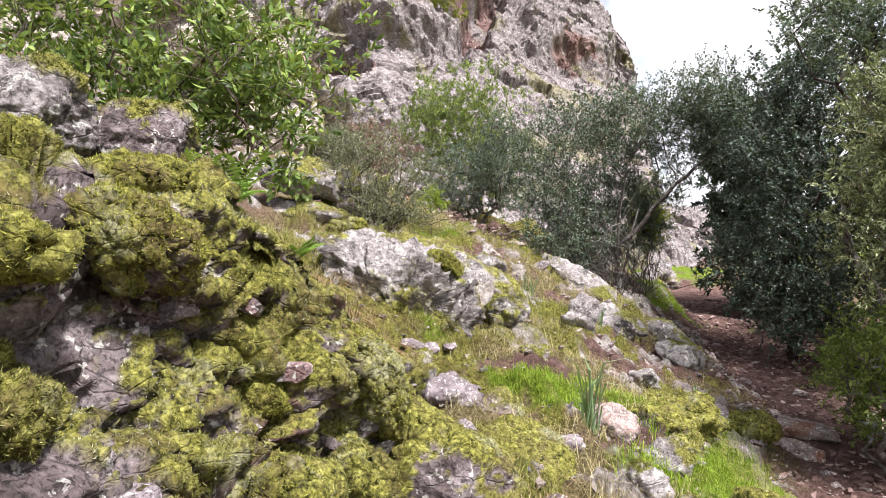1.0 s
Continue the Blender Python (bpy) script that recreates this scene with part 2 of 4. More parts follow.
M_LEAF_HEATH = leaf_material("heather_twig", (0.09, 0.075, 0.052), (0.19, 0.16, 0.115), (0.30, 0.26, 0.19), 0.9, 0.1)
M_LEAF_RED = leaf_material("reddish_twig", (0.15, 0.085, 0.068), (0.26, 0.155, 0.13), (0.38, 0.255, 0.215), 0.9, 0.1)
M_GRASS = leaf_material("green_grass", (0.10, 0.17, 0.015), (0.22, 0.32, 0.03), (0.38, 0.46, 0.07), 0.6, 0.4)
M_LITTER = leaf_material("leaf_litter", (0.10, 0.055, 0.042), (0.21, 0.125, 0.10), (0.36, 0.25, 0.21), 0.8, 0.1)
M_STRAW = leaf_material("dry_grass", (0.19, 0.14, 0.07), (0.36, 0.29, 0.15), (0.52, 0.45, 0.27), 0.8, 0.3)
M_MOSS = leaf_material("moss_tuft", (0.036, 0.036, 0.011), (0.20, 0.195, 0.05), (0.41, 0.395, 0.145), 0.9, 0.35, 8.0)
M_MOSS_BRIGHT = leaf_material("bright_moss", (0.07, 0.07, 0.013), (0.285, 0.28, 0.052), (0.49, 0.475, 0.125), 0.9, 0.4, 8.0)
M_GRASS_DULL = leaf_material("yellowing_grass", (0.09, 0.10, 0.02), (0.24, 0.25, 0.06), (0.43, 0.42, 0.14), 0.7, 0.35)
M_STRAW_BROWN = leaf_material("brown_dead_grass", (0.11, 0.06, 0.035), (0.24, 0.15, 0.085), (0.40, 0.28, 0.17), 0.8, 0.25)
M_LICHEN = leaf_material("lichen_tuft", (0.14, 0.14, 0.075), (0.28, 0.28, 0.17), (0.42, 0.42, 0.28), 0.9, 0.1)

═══

-- Problem --
Take the listing above and restate it word for word, without its pictures.

-- Final answer --
1.0 s
Continue the Blender Python (bpy) script that recreates this scene with part 2 of 4. More parts follow.
M_LEAF_HEATH = leaf_material("heather_twig", (0.09, 0.075, 0.052), (0.19, 0.16, 0.115), (0.30, 0.26, 0.19), 0.9, 0.1)
M_LEAF_RED = leaf_material("reddish_twig", (0.15, 0.085, 0.068), (0.26, 0.155, 0.13), (0.38, 0.255, 0.215), 0.9, 0.1)
M_GRASS = leaf_material("green_grass", (0.10, 0.17, 0.015), (0.22, 0.32, 0.03), (0.38, 0.46, 0.07), 0.6, 0.4)
M_LITTER = leaf_material("leaf_litter", (0.10, 0.055, 0.042), (0.21, 0.125, 0.10), (0.36, 0.25, 0.21), 0.8, 0.1)
M_STRAW = leaf_material("dry_grass", (0.19, 0.14, 0.07), (0.36, 0.29, 0.15), (0.52, 0.45, 0.27), 0.8, 0.3)
M_MOSS = leaf_material("moss_tuft", (0.036, 0.036, 0.011), (0.20, 0.195, 0.05), (0.41, 0.395, 0.145), 0.9, 0.35, 8.0)
M_MOSS_BRIGHT = leaf_material("bright_moss", (0.07, 0.07, 0.013), (0.285, 0.28, 0.052), (0.49, 0.475, 0.125), 0.9, 0.4, 8.0)
M_GRASS_DULL = leaf_material("yellowing_grass", (0.09, 0.10, 0.02), (0.24, 0.25, 0.06), (0.43, 0.42, 0.14), 0.7, 0.35)
M_STRAW_BROWN = leaf_material("brown_dead_grass", (0.11, 0.06, 0.035), (0.24, 0.15, 0.085), (0.40, 0.28, 0.17), 0.8, 0.25)
M_LICHEN = leaf_material("lichen_tuft", (0.14, 0.14, 0.075), (0.28, 0.28, 0.17), (0.42, 0.42, 0.28), 0.9, 0.1)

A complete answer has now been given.